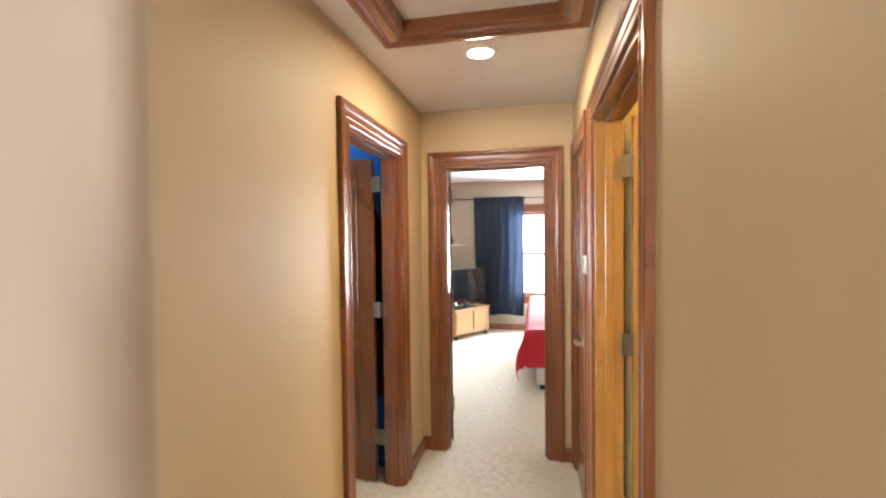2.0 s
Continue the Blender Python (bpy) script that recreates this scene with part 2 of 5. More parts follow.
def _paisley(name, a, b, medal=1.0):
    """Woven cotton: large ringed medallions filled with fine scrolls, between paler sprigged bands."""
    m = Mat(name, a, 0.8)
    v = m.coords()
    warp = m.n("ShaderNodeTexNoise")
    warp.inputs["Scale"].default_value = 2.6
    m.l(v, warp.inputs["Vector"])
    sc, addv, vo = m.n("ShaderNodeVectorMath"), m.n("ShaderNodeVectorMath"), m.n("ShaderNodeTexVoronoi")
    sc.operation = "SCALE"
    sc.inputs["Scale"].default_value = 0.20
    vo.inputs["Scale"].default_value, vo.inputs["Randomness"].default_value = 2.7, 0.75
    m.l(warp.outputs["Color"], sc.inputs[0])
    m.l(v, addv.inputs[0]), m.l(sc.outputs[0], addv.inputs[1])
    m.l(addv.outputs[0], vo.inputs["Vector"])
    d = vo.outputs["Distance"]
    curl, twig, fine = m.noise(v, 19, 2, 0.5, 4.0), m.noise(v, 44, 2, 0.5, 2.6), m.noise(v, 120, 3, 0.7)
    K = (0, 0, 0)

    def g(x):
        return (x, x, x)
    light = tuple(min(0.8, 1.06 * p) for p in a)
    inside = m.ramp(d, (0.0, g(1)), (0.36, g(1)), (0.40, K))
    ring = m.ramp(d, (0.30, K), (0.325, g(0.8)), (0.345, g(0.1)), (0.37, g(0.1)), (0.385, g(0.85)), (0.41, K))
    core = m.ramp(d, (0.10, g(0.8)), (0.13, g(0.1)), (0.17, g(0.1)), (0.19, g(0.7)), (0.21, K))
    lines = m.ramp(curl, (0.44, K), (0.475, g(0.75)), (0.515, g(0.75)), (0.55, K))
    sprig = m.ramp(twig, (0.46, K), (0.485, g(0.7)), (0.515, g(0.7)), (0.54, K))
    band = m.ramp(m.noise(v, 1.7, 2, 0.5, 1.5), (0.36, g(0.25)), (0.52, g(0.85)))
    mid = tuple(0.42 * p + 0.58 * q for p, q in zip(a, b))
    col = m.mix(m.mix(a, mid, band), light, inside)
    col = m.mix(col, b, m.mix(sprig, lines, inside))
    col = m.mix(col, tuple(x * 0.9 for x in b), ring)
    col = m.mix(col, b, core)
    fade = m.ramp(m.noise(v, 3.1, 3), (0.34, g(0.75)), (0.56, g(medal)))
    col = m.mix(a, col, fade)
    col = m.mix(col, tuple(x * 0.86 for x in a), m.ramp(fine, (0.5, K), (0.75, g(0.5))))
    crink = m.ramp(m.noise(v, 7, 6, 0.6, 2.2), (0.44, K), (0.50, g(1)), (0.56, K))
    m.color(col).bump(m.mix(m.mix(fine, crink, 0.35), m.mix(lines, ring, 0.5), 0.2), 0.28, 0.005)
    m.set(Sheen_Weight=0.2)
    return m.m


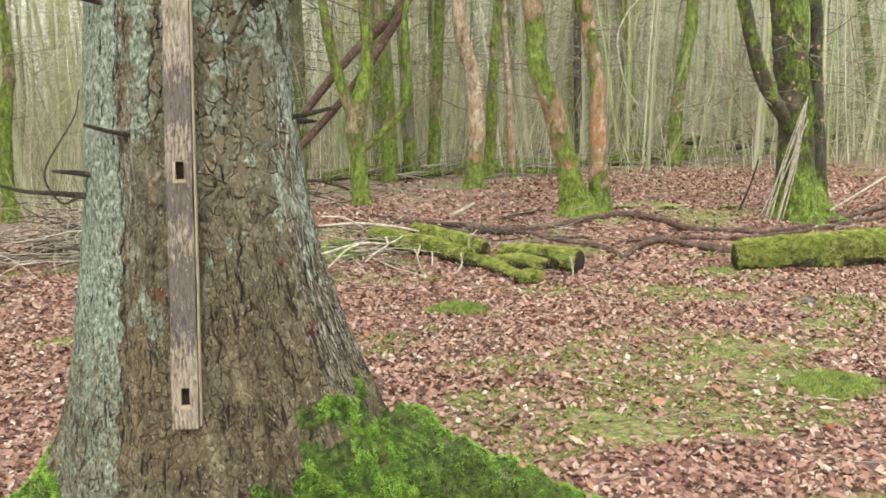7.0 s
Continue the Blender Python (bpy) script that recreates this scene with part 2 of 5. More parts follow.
--*--
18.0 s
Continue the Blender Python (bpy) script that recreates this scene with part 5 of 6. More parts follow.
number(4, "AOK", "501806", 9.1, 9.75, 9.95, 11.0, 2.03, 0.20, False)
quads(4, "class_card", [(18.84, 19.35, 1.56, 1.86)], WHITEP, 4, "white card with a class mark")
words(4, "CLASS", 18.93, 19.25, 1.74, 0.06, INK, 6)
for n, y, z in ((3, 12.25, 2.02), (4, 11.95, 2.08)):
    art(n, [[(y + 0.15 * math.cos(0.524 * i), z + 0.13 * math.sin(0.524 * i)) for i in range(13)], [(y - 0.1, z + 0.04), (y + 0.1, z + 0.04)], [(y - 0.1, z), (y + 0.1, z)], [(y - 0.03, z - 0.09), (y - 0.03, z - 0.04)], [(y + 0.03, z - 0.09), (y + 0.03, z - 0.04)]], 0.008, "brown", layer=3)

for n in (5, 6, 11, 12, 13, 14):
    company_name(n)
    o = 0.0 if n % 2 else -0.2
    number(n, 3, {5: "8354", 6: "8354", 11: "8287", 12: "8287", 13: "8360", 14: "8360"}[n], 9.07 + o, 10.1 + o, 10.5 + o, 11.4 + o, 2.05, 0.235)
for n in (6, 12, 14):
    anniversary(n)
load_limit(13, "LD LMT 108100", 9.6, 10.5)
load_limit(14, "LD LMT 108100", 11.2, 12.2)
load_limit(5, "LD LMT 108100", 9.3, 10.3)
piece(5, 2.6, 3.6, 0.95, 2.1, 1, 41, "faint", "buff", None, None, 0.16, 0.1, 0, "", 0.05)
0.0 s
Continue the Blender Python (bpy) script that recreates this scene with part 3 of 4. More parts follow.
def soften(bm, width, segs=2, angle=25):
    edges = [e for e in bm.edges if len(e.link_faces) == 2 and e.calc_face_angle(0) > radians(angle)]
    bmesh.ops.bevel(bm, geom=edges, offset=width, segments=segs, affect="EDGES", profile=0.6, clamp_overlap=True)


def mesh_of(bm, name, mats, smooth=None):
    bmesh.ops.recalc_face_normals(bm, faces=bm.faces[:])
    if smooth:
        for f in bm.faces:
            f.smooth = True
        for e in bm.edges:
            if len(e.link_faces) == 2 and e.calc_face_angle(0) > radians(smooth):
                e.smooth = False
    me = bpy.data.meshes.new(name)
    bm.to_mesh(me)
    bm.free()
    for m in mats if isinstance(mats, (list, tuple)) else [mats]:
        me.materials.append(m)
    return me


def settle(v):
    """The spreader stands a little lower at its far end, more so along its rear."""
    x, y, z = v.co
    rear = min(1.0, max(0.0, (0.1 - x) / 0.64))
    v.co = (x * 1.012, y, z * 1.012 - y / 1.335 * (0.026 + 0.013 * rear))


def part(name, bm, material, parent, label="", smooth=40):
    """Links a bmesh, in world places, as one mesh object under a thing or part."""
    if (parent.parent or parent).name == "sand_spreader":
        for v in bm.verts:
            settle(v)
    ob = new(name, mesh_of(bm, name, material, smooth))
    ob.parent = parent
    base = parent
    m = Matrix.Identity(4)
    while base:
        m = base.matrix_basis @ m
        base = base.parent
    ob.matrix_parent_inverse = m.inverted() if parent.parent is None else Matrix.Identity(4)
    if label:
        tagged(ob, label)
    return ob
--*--
▶ PROBLEM REQUIREMENTS
The required answer is a single number: the count of lines in the entries that hold the string "script".

▶ RESULT OF THE TASK
4